Unless you do something where max cpu speed or heat is pretty important with money tight I would ride out out your x58 until a 22nm 6core 12 thread ivy bridge. in 9ish months. It'll be some years before that seems slow. At the very least I would wait for z68 in May or summer to see what bulldozer does to perf/prices.

I was in a core2 so January Sandy Bridge was a great time to upgrade for me. I also upped it to 16gb of ram for 150$. Just some thoughts but I certainly understand the pull of "the new-faster-shiny." I would have loved to wait for ivy but no way was I going to be using my core2 through Christmas 2011 gaming.
 
BCLK is a CPU issue, since the clock generator is on die now. No board has been able, to my knowledge, to let you get more than 3-5 MHz on the BCLK.

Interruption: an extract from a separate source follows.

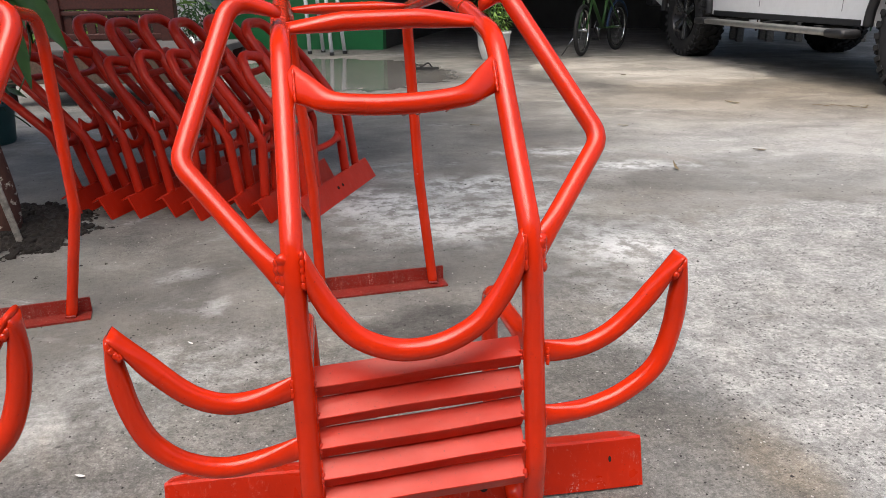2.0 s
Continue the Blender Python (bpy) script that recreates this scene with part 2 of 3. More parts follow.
    cloud = n.noise(1.5, 3.5, 0.5, n.scaled(1.0, 1.35, 1.0), 1.0)
    col = times(col, n.mix(skin, n.ramp(cloud, 0.36, 0.64, 0.72, 1.26), (1.0, 1.0, 1.0)))
    mid = times(n.ramp(c, 0.36, 0.62, 0.86, 1.12), n.ramp(n.noise(6.5, 7, 0.72, distort=0.6), 0.42, 0.58, 0.93, 1.06))
    mid = times(mid, n.ramp(n.noise(34, 6, 0.75, distort=0.8), 0.46, 0.55, 0.91, 1.06))
    col = times(col, n.mix(n.ramp(skin, 0.0, 1.0, 0.35, 1.0), (1.0, 1.0, 1.0), mid))
    rough_f = times(col, n.ramp(f, 0.36, 0.62, 0.74, 1.16))
    col = n.mix(calm, times(col, n.mix(n.ramp(skin, 0.0, 1.0, 0.25, 1.0), (1.0, 1.0, 1.0), n.ramp(f, 0.40, 0.58, 0.80, 1.14))), rough_f)
    fine = times(n.ramp(grain, 0.38, 0.62, 0.82, 1.15), n.ramp(sand, 0.36, 0.66, 0.80, 1.17))
    col = times(col, n.mix(n.ramp(skin, 0.0, 1.0, 0.22, 1.0), (1.0, 1.0, 1.0), fine))
    # crumbs of dark and pale sand in the skin
    wob = n.math("MULTIPLY", n.math("SUBTRACT", n.noise(240, 2), 0.5), 0.5)
    bits, pick = n.math("ADD", n.voronoi(105), wob), n.ramp(n.noise(26, 4, 0.75), 0.50, 0.60)
    col = n.mix(n.math("MULTIPLY", n.dots(120, 0.35, 0.40, wob), n.math("MULTIPLY", n.math("MULTIPLY", pick, skin), n.ramp(calm, 0.1, 1.0, 0.45, 0.85))), col, (0.045, 0.042, 0.040))
    pale_bits = n.math("MULTIPLY", n.ramp(n.math("ADD", n.voronoi(95, n.scaled(1.0, 1.07, 1.0)), wob), 0.09, 0.15, 1.0, 0.0), n.ramp(n.noise(30, 3, 0.7), 0.47, 0.57))
    col = n.mix(n.math("MULTIPLY", n.math("MULTIPLY", pale_bits, skin), 0.32), col, (0.55, 0.53, 0.50))
    col = times(col, (1.0, 0.995, 0.975))
    # flaked skin: ragged islands, one shade up or down
    flake = n.noise(17, 7, 0.78, distort=1.1)
    islands = n.mix(n.ramp(n.noise(4.5, 4, 0.6), 0.48, 0.54), n.ramp(flake, 0.485, 0.505, 0.84, 1.06), n.ramp(flake, 0.52, 0.55, 1.0, 1.16))
    col = times(col, n.mix(n.math("MAXIMUM", n.math("MULTIPLY", worn, 0.9), n.ramp(n.noise(1.4, 4), 0.50, 0.62, 0.10, 0.6)), (1.0, 1.0, 1.0), islands))
    # pores, dense where the skin is worn off
    keep = n.math("MAXIMUM", n.math("MULTIPLY", worn, n.ramp(n.noise(11, 4, 0.7), 0.46, 0.60)), n.ramp(n.noise(6, 3), 0.55, 0.66, 0, 0.7))
    wob = n.math("MULTIPLY", wob, 0.4)
    pores = n.math("MULTIPLY", n.math("MAXIMUM", n.dots(115, 0.45, 0.40, wob), n.dots(78, 0.70, 0.24, wob)), keep)
    col = n.mix(n.math("MULTIPLY", pores, 0.85), col, (0.062, 0.058, 0.054))
    pits = n.math("MULTIPLY", n.dots(30, 0.78, 0.15, wob), n.ramp(n.noise(5, 3, 0.6), 0.44, 0.56, 0.15, 1.0))
    col = n.mix(n.math("MULTIPLY", pits, 0.8), col, (0.07, 0.067, 0.062))
    rough = n.math("SUBTRACT", n.ramp(b, 0.3, 0.7, 0.66, 0.84), n.math("MULTIPLY", damp, 0.25))
    rough = n.mix(n.ramp(wet, 0.25, 0.75), rough, (0.10, 0.10, 0.10))
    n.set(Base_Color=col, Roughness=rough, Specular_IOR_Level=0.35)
    h = n.math("ADD", n.math("MULTIPLY", f, 0.7), n.math("MULTIPLY", grain, 0.5))
    h = n.math("SUBTRACT", n.math("ADD", h, n.math("MULTIPLY", c, 0.8)), n.math("MULTIPLY", n.math("MAXIMUM", pores, n.ramp(bits, 0.10, 0.22, 0.7, 0.0)), 0.8))
    h = n.math("MULTIPLY", h, n.ramp(wet, 0.2, 0.7, 1.0, 0.02))
    return n.bump(h, 0.6, 0.006).m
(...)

At least one person in newegg reviews for the MSI board mentioned they are running at 4.5 GHz, so you should be good for that.

And that's with some serious voltage being pumped through the processor.

Ex:

4.8GHz @ BCLK 102.2 and Multi x47 requires more voltage than...
4.8GHz @ BCLK 100.0 and Multi x48

The results are the same, but more vCore voltage is required, as well as possibly having to up the VCCSA voltage.
 
Perhaps someone can help me out; the P8p67 looks like it's a nicer board, but the GD65 looks like a solid overclocker. It seems the Asus board however OCs using the turbo boost multiplier? How does OCing differ on these two boards? Setting aside the EFI bios, are the boards equal when looking at OCing?